* [Problem requirements]:
Retype only what runs from the first line of the listing to the line holding "from math import radians", both included. Do not retype the pictures.

* [Recorded data]:
↓

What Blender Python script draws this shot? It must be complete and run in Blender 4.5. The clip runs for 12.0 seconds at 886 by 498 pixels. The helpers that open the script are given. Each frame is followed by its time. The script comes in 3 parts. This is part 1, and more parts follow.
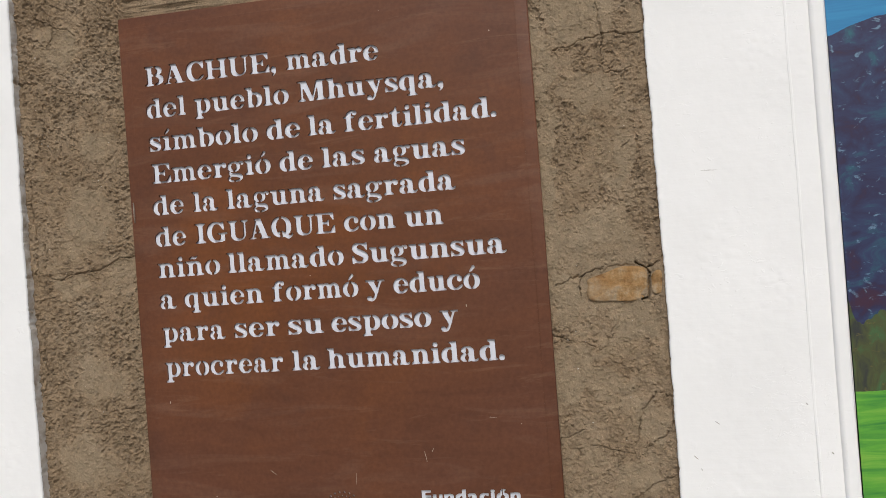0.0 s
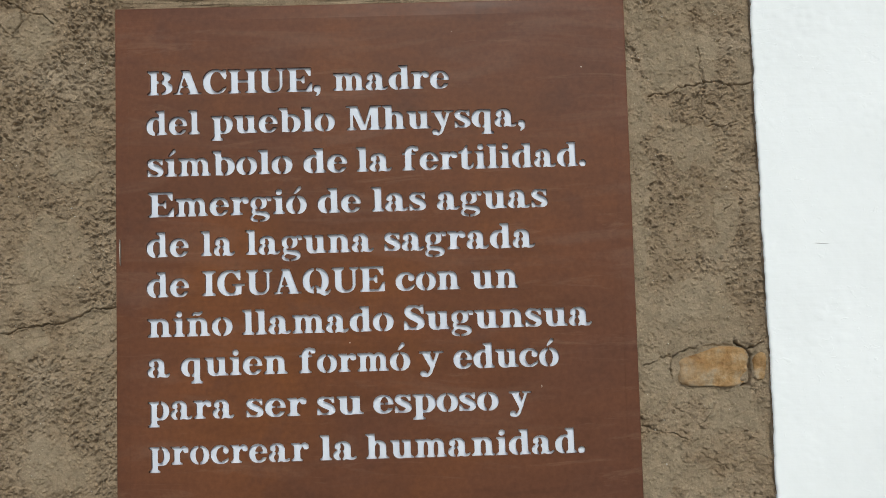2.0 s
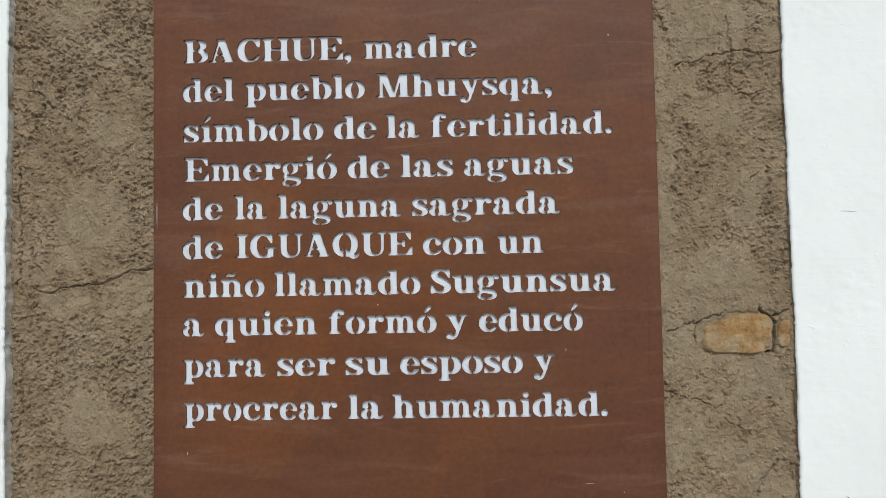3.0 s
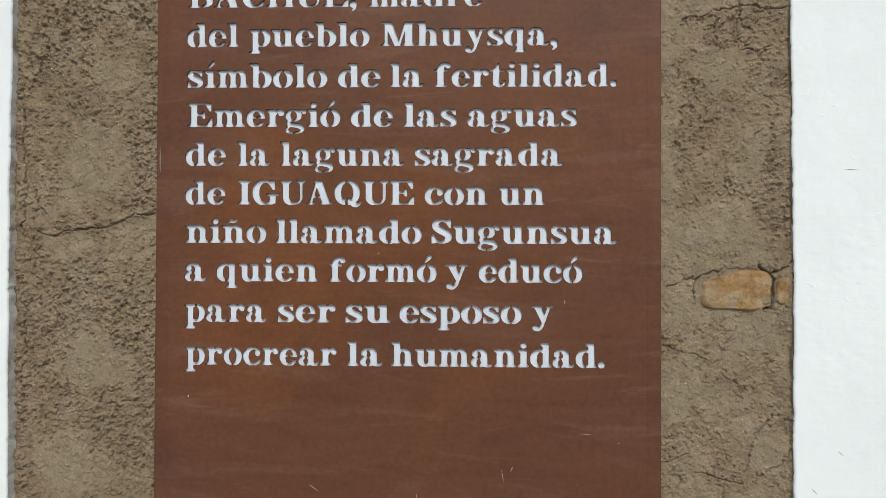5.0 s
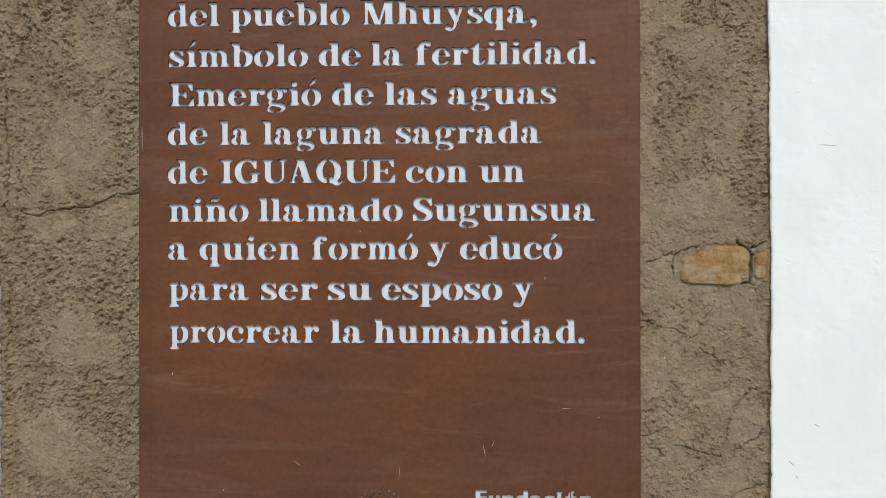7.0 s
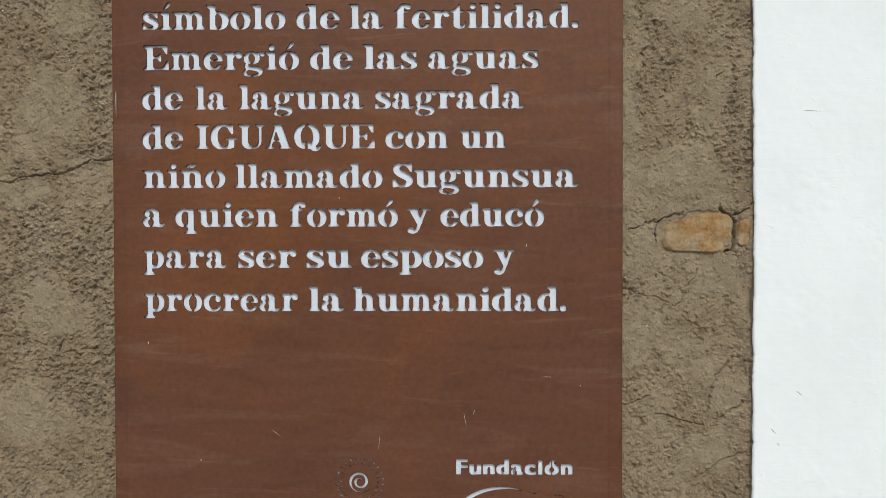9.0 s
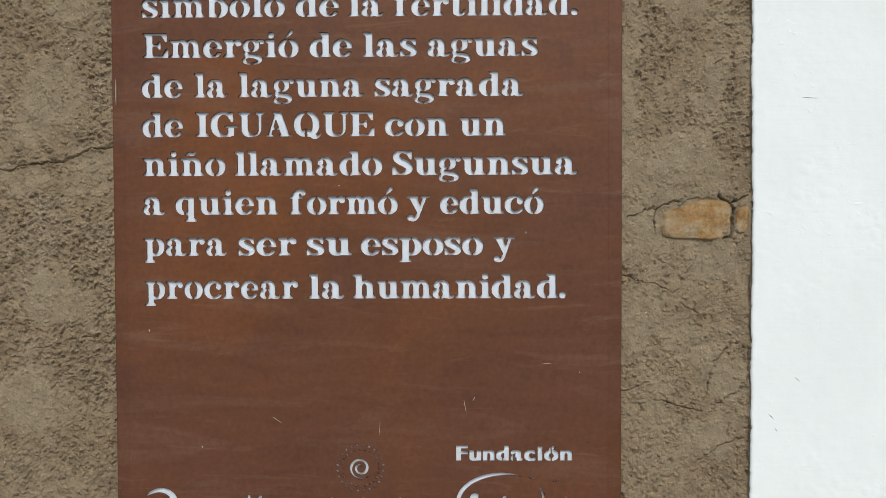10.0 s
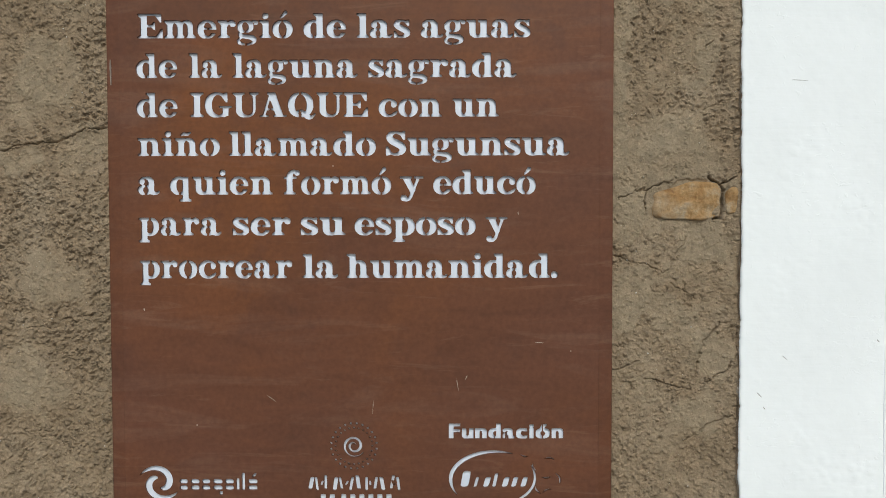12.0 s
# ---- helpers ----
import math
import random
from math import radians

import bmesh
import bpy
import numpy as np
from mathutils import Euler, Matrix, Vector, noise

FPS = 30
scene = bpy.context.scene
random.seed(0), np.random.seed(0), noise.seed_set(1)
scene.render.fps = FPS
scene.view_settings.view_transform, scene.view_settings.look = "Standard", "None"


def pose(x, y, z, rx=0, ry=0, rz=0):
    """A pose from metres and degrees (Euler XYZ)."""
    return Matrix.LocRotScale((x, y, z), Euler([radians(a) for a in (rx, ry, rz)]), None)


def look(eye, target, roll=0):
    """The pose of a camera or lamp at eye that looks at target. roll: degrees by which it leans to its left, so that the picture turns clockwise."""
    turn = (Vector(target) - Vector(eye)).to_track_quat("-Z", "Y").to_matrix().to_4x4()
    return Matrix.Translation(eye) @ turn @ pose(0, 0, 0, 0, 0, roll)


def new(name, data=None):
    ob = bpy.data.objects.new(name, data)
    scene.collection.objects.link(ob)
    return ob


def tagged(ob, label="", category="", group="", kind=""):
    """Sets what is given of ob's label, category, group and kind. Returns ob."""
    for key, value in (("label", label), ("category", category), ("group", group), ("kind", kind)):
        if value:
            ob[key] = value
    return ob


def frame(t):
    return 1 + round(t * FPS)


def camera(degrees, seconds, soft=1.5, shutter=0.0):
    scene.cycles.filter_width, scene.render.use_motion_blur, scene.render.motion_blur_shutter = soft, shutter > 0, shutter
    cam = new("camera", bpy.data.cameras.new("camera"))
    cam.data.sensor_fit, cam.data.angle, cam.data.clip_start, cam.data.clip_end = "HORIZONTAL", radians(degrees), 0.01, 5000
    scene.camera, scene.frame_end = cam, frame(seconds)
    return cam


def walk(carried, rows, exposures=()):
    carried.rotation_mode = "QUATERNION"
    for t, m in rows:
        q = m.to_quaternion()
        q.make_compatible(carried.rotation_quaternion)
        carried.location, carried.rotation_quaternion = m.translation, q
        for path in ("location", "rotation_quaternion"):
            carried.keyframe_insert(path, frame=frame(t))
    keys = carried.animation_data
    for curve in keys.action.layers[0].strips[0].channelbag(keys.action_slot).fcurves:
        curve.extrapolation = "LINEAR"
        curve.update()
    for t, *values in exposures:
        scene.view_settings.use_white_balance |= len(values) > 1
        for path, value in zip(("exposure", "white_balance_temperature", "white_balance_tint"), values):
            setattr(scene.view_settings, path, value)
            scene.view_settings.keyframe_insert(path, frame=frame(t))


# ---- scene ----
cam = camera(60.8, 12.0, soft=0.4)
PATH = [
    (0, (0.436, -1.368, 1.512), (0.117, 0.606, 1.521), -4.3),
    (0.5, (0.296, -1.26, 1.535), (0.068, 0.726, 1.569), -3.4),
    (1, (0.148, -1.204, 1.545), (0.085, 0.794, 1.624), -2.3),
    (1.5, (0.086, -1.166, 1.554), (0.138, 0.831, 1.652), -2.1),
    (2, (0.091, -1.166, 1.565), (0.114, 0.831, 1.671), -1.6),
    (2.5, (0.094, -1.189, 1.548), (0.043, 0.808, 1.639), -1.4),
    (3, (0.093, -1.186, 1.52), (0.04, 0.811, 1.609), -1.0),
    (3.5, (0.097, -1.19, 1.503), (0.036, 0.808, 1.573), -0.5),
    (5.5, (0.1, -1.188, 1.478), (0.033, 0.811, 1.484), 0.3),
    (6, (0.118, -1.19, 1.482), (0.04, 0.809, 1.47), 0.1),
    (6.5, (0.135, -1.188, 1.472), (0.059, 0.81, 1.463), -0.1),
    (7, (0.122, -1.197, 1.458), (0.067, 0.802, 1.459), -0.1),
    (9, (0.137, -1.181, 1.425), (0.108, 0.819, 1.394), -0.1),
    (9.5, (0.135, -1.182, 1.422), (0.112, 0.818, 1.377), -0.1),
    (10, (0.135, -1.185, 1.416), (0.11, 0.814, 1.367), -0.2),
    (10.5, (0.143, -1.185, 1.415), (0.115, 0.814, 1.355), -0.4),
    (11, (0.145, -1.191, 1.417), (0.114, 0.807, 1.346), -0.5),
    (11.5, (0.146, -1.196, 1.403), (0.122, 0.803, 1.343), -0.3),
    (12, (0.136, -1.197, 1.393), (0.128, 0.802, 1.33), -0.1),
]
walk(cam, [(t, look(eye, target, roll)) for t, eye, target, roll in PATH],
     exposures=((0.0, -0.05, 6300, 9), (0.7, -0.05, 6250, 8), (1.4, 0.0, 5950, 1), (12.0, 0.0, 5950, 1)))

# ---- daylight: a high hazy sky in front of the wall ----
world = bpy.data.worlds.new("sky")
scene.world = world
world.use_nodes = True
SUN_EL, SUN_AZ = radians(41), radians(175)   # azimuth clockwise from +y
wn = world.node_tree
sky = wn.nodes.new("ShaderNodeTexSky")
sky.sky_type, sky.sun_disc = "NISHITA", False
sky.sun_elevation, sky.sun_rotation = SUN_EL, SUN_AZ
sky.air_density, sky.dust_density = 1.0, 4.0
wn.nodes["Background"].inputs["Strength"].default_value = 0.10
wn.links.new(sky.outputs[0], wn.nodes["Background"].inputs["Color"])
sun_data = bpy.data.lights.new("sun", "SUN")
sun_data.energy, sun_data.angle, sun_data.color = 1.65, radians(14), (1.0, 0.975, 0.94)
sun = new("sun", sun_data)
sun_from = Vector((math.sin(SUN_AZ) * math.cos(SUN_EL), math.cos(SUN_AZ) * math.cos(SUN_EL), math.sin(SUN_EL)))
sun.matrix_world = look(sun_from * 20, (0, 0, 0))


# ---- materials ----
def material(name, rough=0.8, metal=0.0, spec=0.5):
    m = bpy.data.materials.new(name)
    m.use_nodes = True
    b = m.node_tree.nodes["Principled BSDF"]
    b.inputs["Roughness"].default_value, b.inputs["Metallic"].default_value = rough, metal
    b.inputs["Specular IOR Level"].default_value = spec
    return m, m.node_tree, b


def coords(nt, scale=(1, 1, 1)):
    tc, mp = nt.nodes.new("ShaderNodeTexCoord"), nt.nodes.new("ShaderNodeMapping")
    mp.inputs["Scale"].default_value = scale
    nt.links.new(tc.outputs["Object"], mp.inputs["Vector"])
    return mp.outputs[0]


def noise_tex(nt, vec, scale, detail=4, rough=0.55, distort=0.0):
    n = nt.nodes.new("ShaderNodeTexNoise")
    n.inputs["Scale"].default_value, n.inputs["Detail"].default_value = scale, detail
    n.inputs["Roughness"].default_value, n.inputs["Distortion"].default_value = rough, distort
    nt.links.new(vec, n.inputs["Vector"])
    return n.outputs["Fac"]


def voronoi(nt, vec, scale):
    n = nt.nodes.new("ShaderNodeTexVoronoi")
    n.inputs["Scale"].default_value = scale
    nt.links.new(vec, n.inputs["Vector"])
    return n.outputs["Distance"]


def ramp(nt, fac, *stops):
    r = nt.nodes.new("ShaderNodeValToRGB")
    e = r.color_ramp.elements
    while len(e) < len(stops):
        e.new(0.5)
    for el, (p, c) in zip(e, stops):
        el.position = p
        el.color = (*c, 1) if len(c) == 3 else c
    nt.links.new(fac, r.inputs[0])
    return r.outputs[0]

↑

* [Task solution]:
What Blender Python script draws this shot? It must be complete and run in Blender 4.5. The clip runs for 12.0 seconds at 886 by 498 pixels. The helpers that open the script are given. Each frame is followed by its time. The script comes in 3 parts. This is part 1, and more parts follow.
0.0 s
2.0 s
3.0 s
5.0 s
7.0 s
9.0 s
10.0 s
12.0 s
# ---- helpers ----
import math
import random
from math import radians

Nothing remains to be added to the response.